Issues With Sequence Quality

Concerns with mtDNA database sequence quality and the impact that it might have on accurately estimating frequency estimates for random matches have been raised by Peter Forster and Hans Bandelt in several recent publications (Röhl et al. 2001, Bandelt et al. 2001, Bandelt et al. 2002, Forster 2003, Dennis 2003). Using a statistical analysis tool called phylogenetics, the similarities and differences between multiple and closely related DNA sequences (i.e., from the same region) can be compared systematically (see Wilson and Allard 2004). Sequence alignments are created and compared to look for samples that are extremely different. Extreme or unusual differences may be an indication that the sample was contaminated or the sequence data was incorrectly recorded. For example, a laboratory may put HV1 data for a sample with another sample's HV2 sequence and thereby create an artificial recombinant or accidental composite sequence. Thus phylogenetic analyses can play a role in verifying sequence quality (Bandelt et al. 2001, Wilson and Allard 2004).

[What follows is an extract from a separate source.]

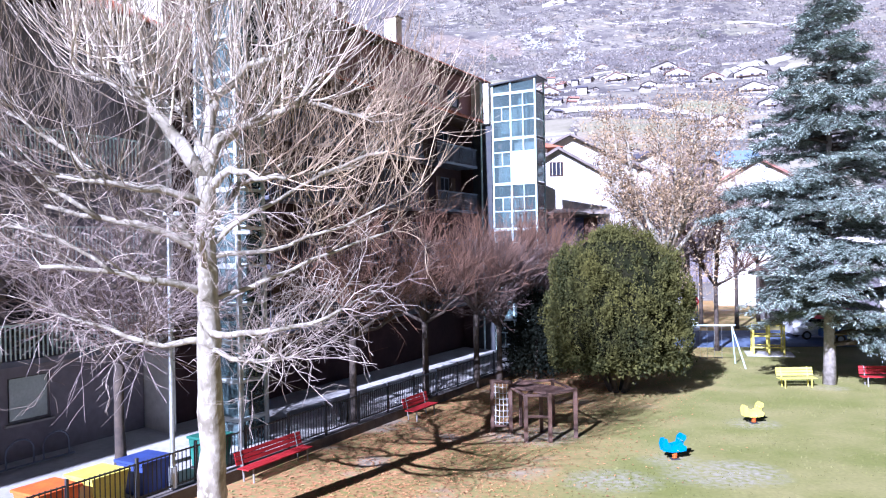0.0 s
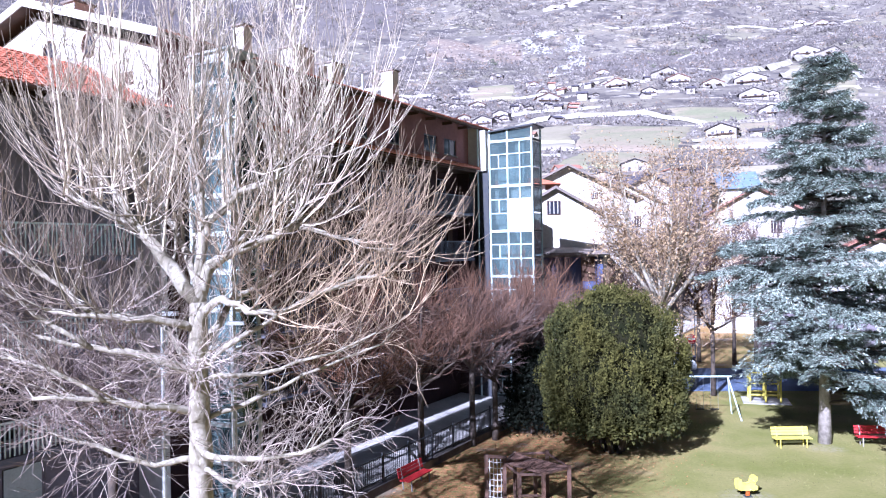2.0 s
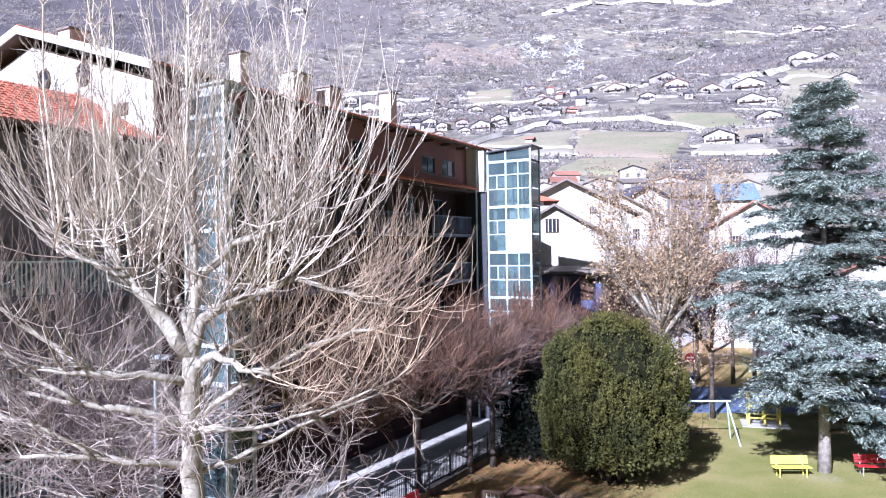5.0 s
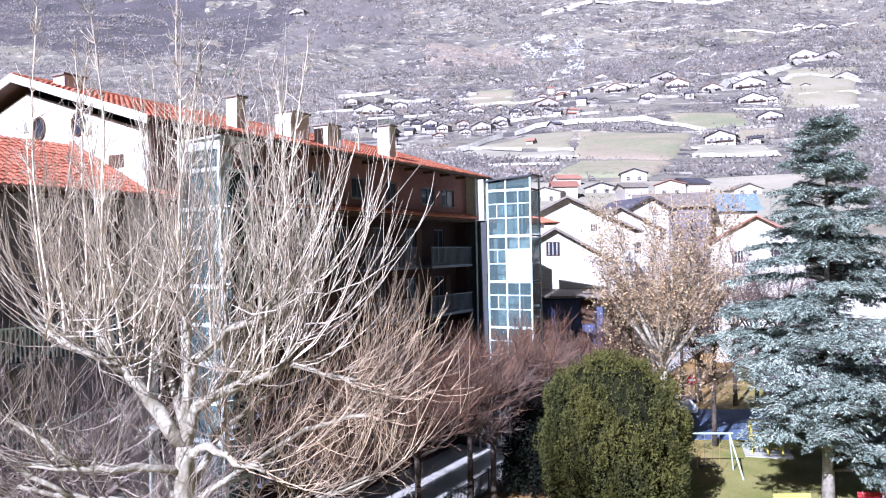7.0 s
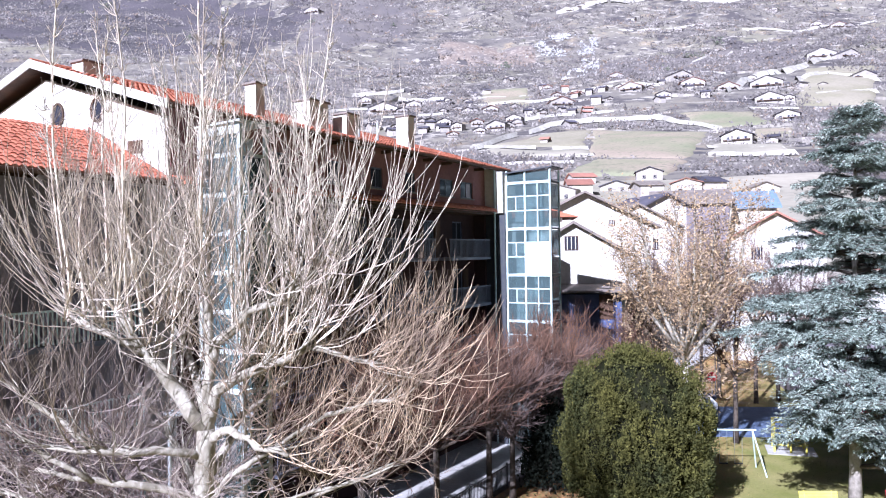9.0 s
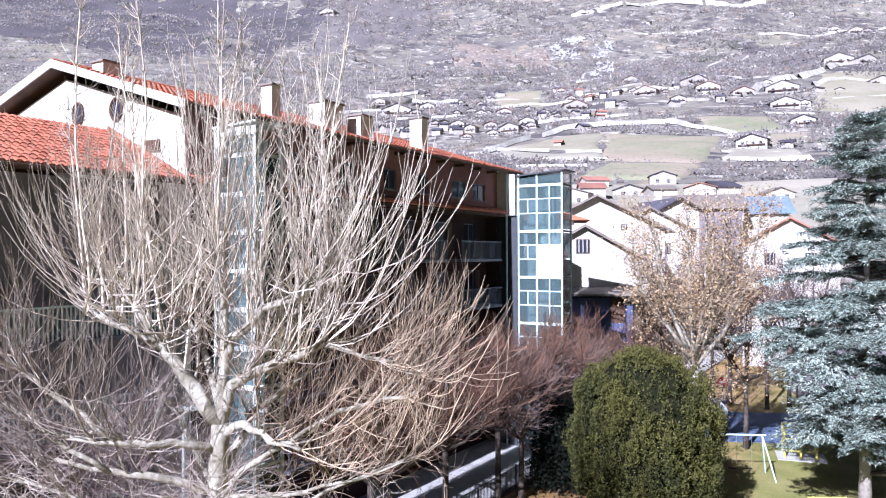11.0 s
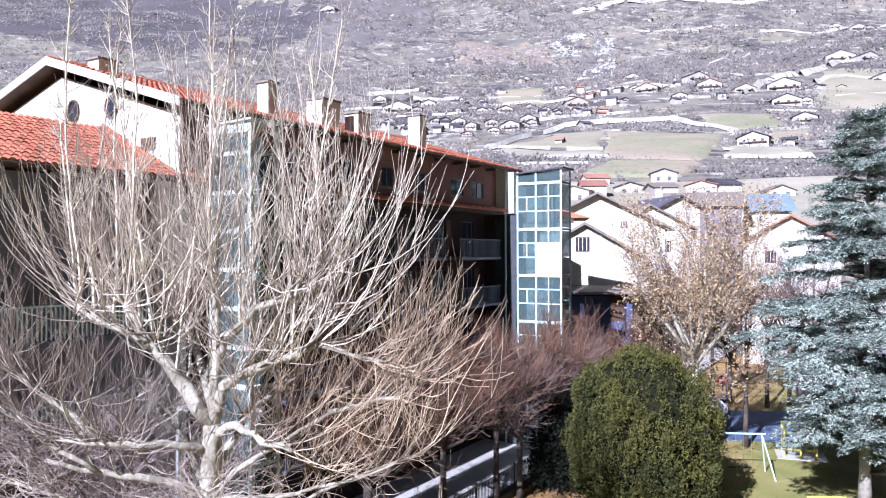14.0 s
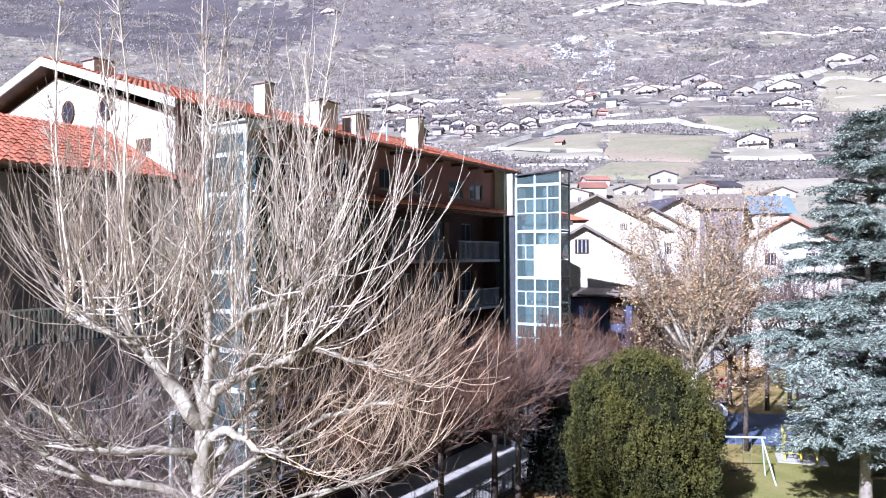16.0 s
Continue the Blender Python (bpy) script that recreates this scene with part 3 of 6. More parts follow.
balcony(wing, -40, -26.2, 0.5, 2.0, 7.0, "steel_white", PALE_BAR)
balcony(wing, -40, -26.2, 0.5, 2.0, 9.9, "steel_white", PALE_BAR)


# ---- glazed lift towers ----
def lift_tower(u0, u1, n_far, n_mid, n_near, top, label, storeys, steel="steel_white"):
    """u0: the plane of its broad face; it runs from n_far (at the building) to n_near; the side face runs from u0 to u1."""
    tw = thing("lift_tower", label, "lift tower", FRONT)
    w = 0.1
    for u, n in ((u0, n_far), (u0, n_mid), (u0, n_near), (u1, n_far), (u1, n_near)):
        part("post", Mesh().box(u - w / 2, u + w / 2, n - w / 2, n + w / 2, 0.3, top), M[steel], tw)
    z = top - 0.75
    k = 0
    while z > 1.0:
        for a, b in ((n_far, n_mid), (n_mid, n_near)):
            beam = part("beam", Mesh().box(u0 - 0.05, u0 + 0.05, b + w / 2, a - w / 2, z - 0.075, z + 0.075), M[steel], tw)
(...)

Errors that can creep into mitochondrial DNA population databases can be segregated into four different classes (Parson et al. 2004): (1) mistakes in the course of transcription of the results (i.e., clerical errors); (2) sample mix-up

(e.g., putting data from HV1 on one sample together with data from HV2 on another sample); (3) contamination; and (4) use of different nomenclatures.

From a pilot collaborative study of 21 laboratories, 14 non-concordant haplotypes (16 individuals errors) were observed out of a total of 150 submitted samples/haplotypes representing the examination of approximately 150 000 nucleotides (Parson et al. 2004). Measures are being put into place for complete electronic transfer of data and base calling to avoid the primary problem of clerical errors when transferring information from raw sequence data to final report. In the future, mtDNA databases may require retention of raw data for population samples in order to more easily verify authenticity of results should an inquiry into the origin of sequence results be needed at a later date (Parson et al. 2004).